Will the flattened world crush the perhaps most hierarchal of all branches of government or will the judiciary adapt to the flattened world of the twenty first century. We will of course adapt! In order to adapt, the courts will need to substantially change the way they have traditionally been organized and operated. As Judge Richard J. Williams of the Superior Court of New Jersey has pointed out:

“We must change from an organization based on status and hierarchy to an organization based on the competency, empowerment, and interdependence of all of its members. We must undertake the same cultural transformation that has been experienced by successful high performance organizations in the business world. The allocation of power must be based on whatever is needed to provide dispute resolution services of high quality. The culture of allocating power according to title or status leads to a dead-end street.”

This means the culture, structure and operations of the trial courts must not be based as they are now in many instances solely on the needs of lawyers and judges. Rather they should be shaped by and be responsive to the concerns of the citizens who use the system and whose support is indispensable to its proper funding and support from the other branches of government. It is essential for the trial courts of this state to earn and have the respect and trust of the community they constitutionally serve.

The citizens who come to our court systems, whether it be to our courtrooms or our Clerks’ Offices are concerned about time, cost, convenience and finality. They have expectations about the level of services which they believe they are entitled to receive. They are the same expectations our citizens have when they approach other public and even private service provider organizations. They see no reason to distinguish the courts from other service provider organizations where they get fast, courteous and effective service.

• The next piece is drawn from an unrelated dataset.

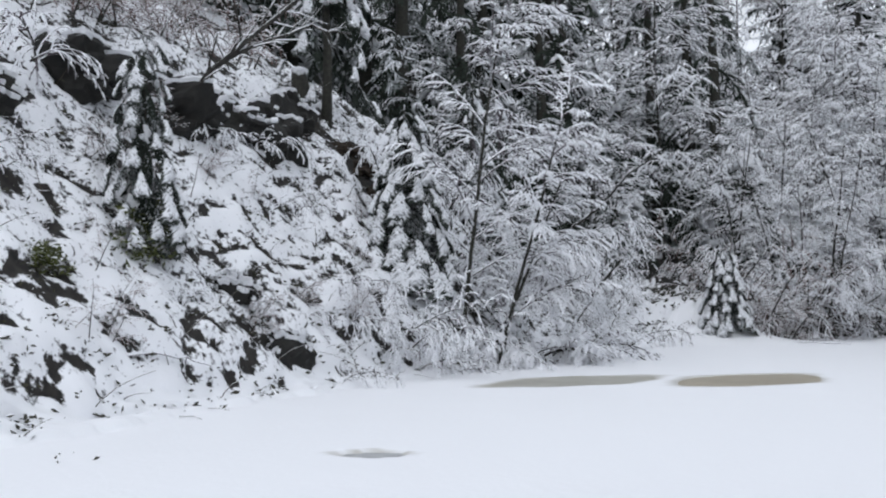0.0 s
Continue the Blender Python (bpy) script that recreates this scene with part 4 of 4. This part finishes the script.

If the courts are to remain credible and to be deemed worthy of their respect we must prepare to meet those standards. The judiciary should therefore find the means to continually monitor how well our operations measure up to public expectations and standards in these areas:

How readily available are our services? Do we provide services at times that are convenient? Are our services equally accessible to persons who are physically challenged, or who do not speak English? Are our services accessible to those who are indigent?

How convenient is it to use our services? When people interact with us, are they dealt with promptly or are they kept waiting. Are people’s needs dealt with in one visit or must they return on numerous occasions? Are people shuffled from one worker to another or from one department to another? Do we provide services at locations convenient to our citizens? Can services be provided without requiring people to be physically present at our locations?

Are the members of our staff knowledgeable about the overall organization and capable of identifying and addressing citizen’s needs? Do we respond to people’s requests in a timely fashion with accurate information? Do we act with dignity and professionalism in our dealings with all of our citizens?

To deliver the level of service as expected by the public we will need to recognize that the services of the courts are performed by many different people including judges, attorneys, and other professionals, paraprofessionals, clericals, administrators, and volunteers. If we are to be concerned about the quality and responsiveness of the services we offer, then we must abandon our hierarchical culture based on status and develop a modus operandi based on performance. We must recognize the significance and value of the work of every member of the court organization. Effective delivery of service requires empowerment and teamwork throughout the court organization.

We must develop and nurture a process that allows critical decisions to be made by those closest to the issue to be decided. The human resources of our courts must be transformed from a collection of individuals who follow orders to an organization of empowered teams that exercise sound judgment.

The power of teams has been largely untapped in the court system. In the business world, companies organized in teams have improved their quality of service, reduced operating costs, responded faster to technological changes, and increased staff commitment to their organization. We can and must do the same thing in the courts.

Interestingly, it was the use of a multidisciplinary “Team” in Drug Court to assist the judge in making decisions and its alleged but totally unproven adverse effect on the rights of the accused that caused the office of the Public Defender to challenge the very operation of the Drug Court utilizing that collaborative process. The Court of Appeals in that case of necessity brushed aside the issue because it was not preserved or presented directly. But it will not be able to do so forever. When it does inevitably address the use of collaborative teams with specialized expertise, let’s hope that its view of the future is not blocked by the historic power held by judges, the respect accorded to that position, and the traditional role of the lawyer. Like everyone else, lawyers and judges have the ability to alter their traditional roles in society and should do so where the development of an improved system of justice requires it and where the opportunity to do so presents itself.

The importance to society of preserving a vibrant trial court system requires that we act now. The Judiciary must continually reexamine and clearly understand its mission of conflict resolution and must commit itself to the concept of service to the public, not to ourselves. Most importantly the leaders of the Judicial Branch of Government must rethink and reorganize how it uses its human resources and tap into the commitment and productivity that come from high-performance teams. Finally the judiciary must measure, evaluate, and hold itself accountable for continuous improvement.

As our state looks to the future of its courts, perhaps the best guidance comes from our past, in the words of Abraham Lincoln. We would do well to heed his advice today. “The dogmas of the quiet past are inadequate for the stormy present and future. As our circumstances are new, we must think anew, and act anew.”